Please correct me if I'm wrong, but I feel rendering html overtop of canvas solves this with vanilla just fine. Canvas is for rendering things you can't with html, and not replacement for the dom.

esperent 7 days ago | parent | next [-]

Here's a simple example that's currently very hard to do and requires all kinds of hacky and unsatisfying workarounds:

1. A 3d model, say of a statue in a museum

2. Add annotations to the model drawing attention to specific features (especially if the annotations are not just a single word or number)

If you want the annotations to be properly occluded by the model as you move the camera around, it's hard - you can't use HTML. If you do use HTML, you'll have to do complex calculations to make it match the correct place in the 3d scene, and it will always be a frame delayed, and occlusion is bad - usually just show or hide the entire HTML annotation based on the bounding box of the 3d model (I have seen better solutions but they took a ton of work).
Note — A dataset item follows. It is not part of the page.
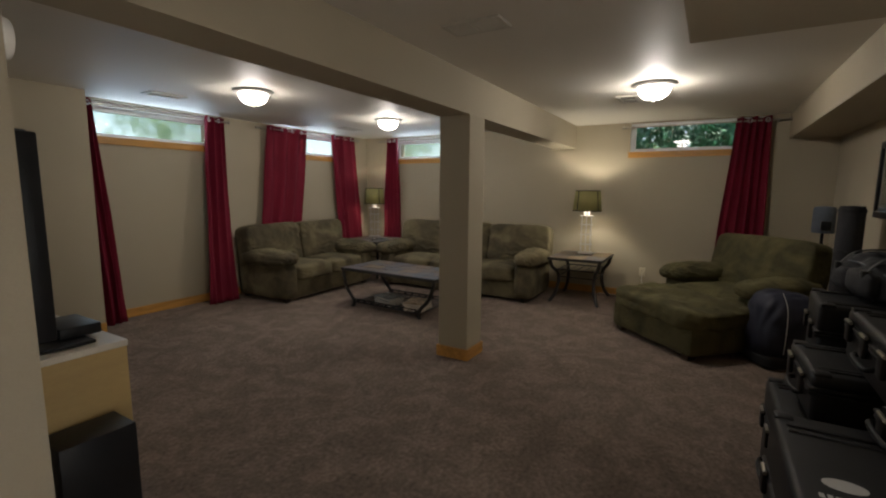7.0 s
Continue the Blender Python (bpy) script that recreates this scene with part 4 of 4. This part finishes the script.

So you could use 3d text, maybe SDF, but now you've created a entire text rendering system without accessibility or anything like that. Also, if you want anything more than very simple annotations (for example, videos, lists, select menus, whatever) you either have to reinvent them or fall back HTML.

flohofwoe 7 days ago | parent | prev [-]

That only works if the html stuff is on top of everything that's rendered in the canvas, otherwise you need to add another canvas on top of the html (etc pp for each separate z-layer).

IMHO this step finally starts to fix the "inverted api layer stack" in browsers. All browser rendering should build on top of a universal canvas api.